The Bengals like to fly around at home. Only the Texans have scored more than 20 points on them at PBS. Only one team has rushed for more than 100 yards against the Bengals in Cincinnati and that was the Steelers' 102. But Charles has gone for 143 and 154, respectively in the last two weeks.

"It's like Zim said this week," Nelson said. "Nothing matters but winning. Numbers don't matter. Zero yards don't mean anything. All that matters is winning and we're going to try to do it any way possible."

Which means, Joseph said, "We've gone back to the fundamentals in practice. All 11 guys running to the ball."

It also means playing well on third down.

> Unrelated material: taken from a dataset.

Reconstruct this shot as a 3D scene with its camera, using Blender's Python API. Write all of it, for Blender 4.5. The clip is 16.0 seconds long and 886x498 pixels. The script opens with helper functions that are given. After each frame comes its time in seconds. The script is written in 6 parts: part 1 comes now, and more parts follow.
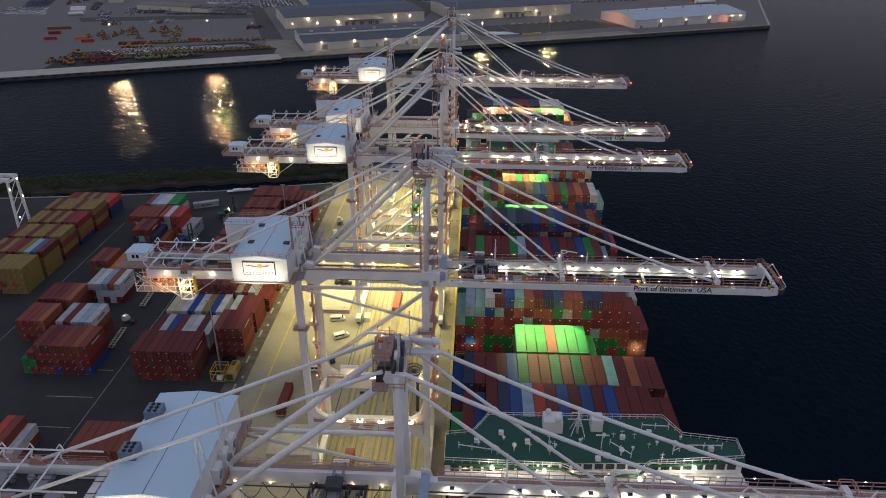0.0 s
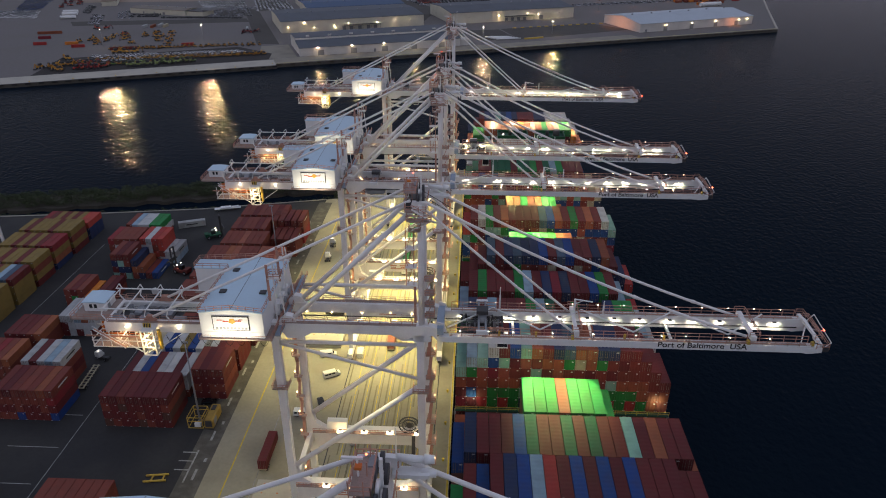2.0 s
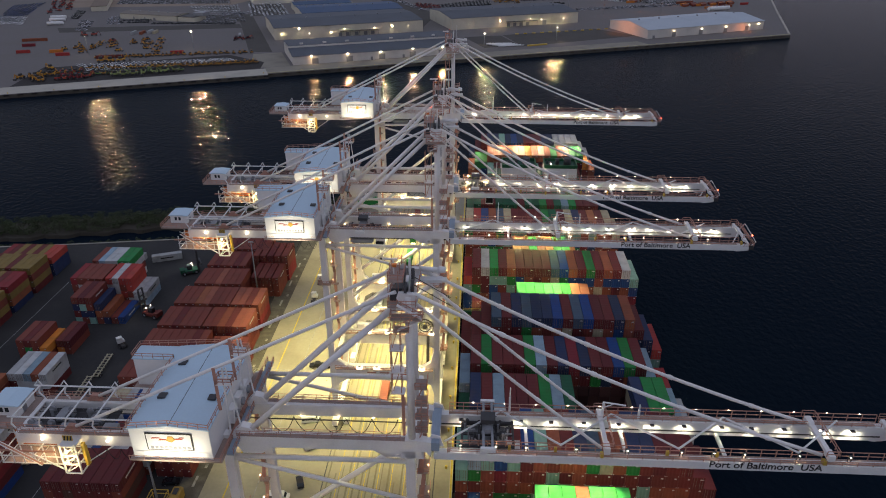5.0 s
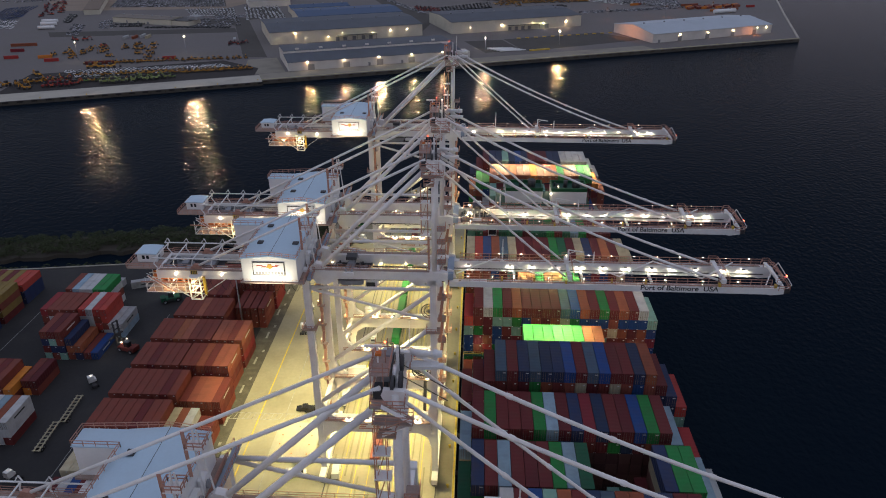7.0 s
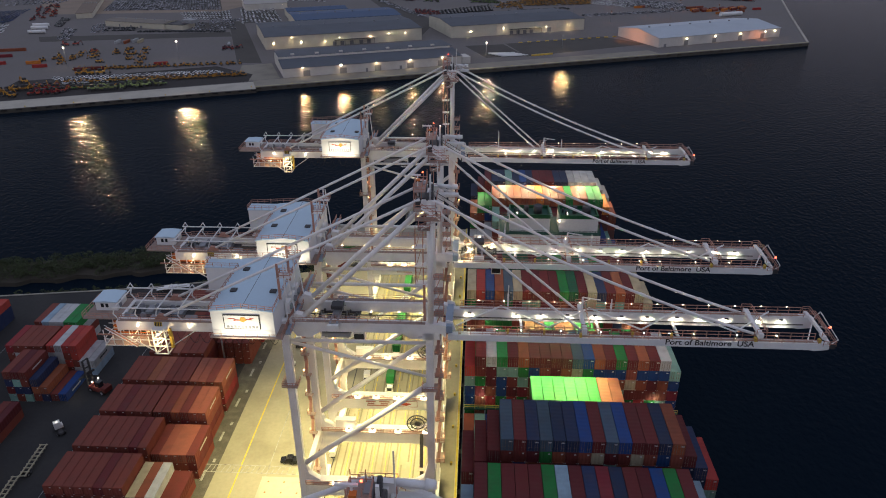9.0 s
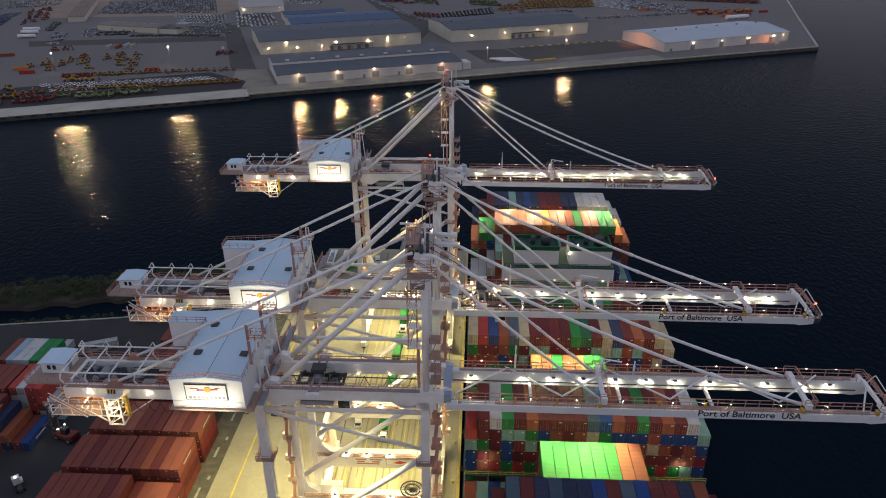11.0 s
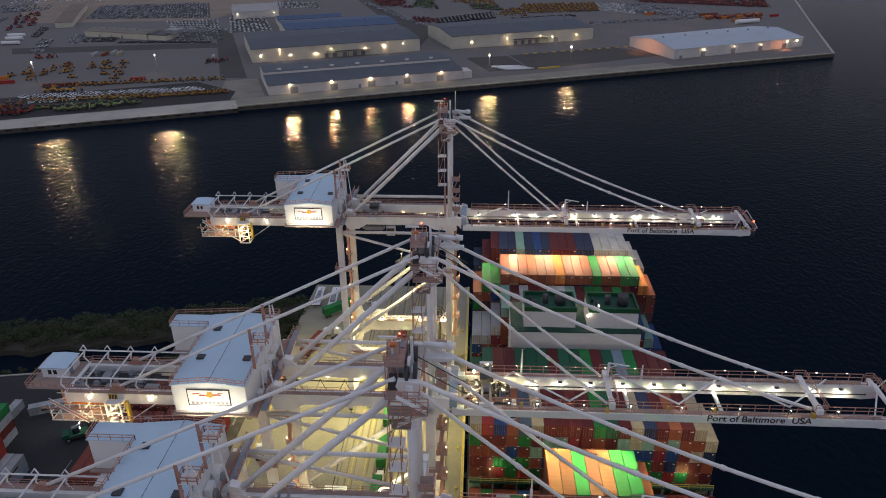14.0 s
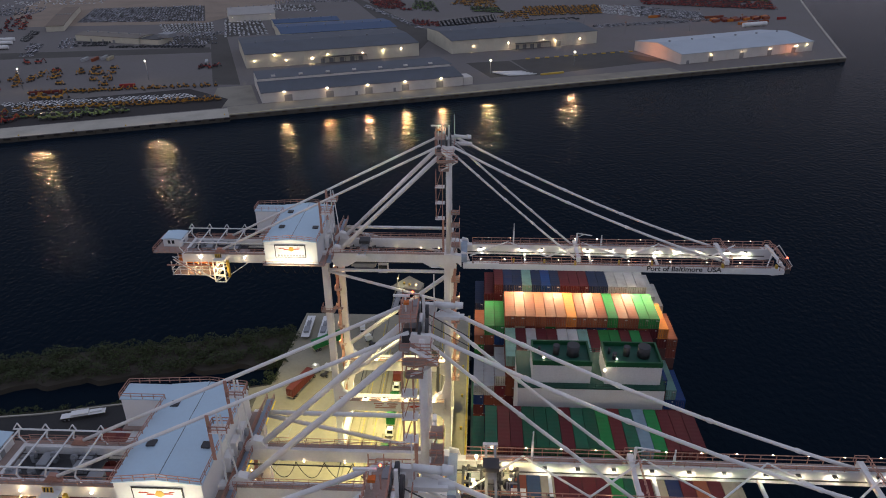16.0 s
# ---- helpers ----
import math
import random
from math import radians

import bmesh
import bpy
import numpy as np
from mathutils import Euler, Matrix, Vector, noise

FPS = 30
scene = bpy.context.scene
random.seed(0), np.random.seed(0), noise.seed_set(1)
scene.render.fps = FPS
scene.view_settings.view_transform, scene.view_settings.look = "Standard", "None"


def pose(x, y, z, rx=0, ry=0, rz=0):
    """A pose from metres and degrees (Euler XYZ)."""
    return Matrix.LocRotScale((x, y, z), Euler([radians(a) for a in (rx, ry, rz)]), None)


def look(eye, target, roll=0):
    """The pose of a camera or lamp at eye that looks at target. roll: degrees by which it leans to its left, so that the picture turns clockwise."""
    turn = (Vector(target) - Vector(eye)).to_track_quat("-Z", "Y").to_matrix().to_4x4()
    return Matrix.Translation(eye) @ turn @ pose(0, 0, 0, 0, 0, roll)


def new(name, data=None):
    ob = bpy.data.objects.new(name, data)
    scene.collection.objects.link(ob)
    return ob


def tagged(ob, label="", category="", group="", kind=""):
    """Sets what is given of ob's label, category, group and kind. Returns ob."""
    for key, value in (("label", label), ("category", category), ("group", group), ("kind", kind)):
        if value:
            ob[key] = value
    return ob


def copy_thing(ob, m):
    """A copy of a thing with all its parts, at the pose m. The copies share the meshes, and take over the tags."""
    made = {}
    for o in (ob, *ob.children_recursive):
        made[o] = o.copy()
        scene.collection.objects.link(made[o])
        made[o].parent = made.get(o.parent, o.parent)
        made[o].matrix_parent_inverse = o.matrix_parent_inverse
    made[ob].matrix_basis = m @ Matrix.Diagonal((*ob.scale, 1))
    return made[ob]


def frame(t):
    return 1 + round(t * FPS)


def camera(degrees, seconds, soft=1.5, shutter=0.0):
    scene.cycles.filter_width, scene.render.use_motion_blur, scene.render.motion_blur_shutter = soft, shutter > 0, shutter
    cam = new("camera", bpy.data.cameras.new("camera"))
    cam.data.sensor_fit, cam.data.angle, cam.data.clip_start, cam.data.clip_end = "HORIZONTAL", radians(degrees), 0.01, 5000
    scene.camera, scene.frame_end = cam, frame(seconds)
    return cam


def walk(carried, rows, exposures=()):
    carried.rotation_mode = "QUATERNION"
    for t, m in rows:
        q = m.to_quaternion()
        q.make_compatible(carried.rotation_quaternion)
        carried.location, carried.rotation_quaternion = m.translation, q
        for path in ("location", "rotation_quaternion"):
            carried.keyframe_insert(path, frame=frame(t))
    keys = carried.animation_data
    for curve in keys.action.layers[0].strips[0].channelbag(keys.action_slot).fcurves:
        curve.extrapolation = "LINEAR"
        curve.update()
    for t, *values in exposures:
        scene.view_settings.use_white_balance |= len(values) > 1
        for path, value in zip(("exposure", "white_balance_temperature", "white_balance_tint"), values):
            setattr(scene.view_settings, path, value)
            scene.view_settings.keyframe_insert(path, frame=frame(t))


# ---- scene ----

After the Bengals stoned the Lions on nine of 11 third-down tries three weeks ago to take over the NFL lead in that category, they gave up 13 of 21 in the next six quarters against the Minnesota and San Diego offenses that were reeling off third-down conversions in the mid-to-high 40 percents. But in a resolute second half last Sunday in San Diego, the Bengals blanked the Chargers on all four third-down tries.

"We haven't been as good on third down lately, but we've usually been able to keep teams below their percentage," Zimmer said. "I got a better feel during the game (in San Diego) of what to call and hopefully I'll start out a little better this week."

He'll want that to hold up because the Chiefs are next-to-last in the NFL at converting third downs at 25.7 percent.

Zimmer won't have to wait long because Cassel told the Cincinnati media this week that the Chiefs have found their identity in an up-tempo offense. That's going to put more strain on a young secondary that may be without safety Chris Crocker (ankle) for the second straight week. Guys like Nelson and rookie cornerback Morgan Trent (and even veteran cornerback Leon Hall) got roughed up a bit last week by Chargers quarterback Philip Rivers.

"You learn and you go at it again," Nelson said. "We've been through that now. They like to get on the ball and go and we're not going to have a lot of time to get lined up. If you're prepared for it, it shouldn't be a problem."

Zimmer isn't so sure that his association with Chiefs head coach Todd Haley is going to help him. When Zimmer was the defensive coordinator in Dallas, for three seasons Haley was the passing game coordinator.

"He's changed some the way he calls a game," Zimmer said. "He's not afraid to call anything. He might call six to eight runs and then six straight passes. He's kind of indiscriminate that way."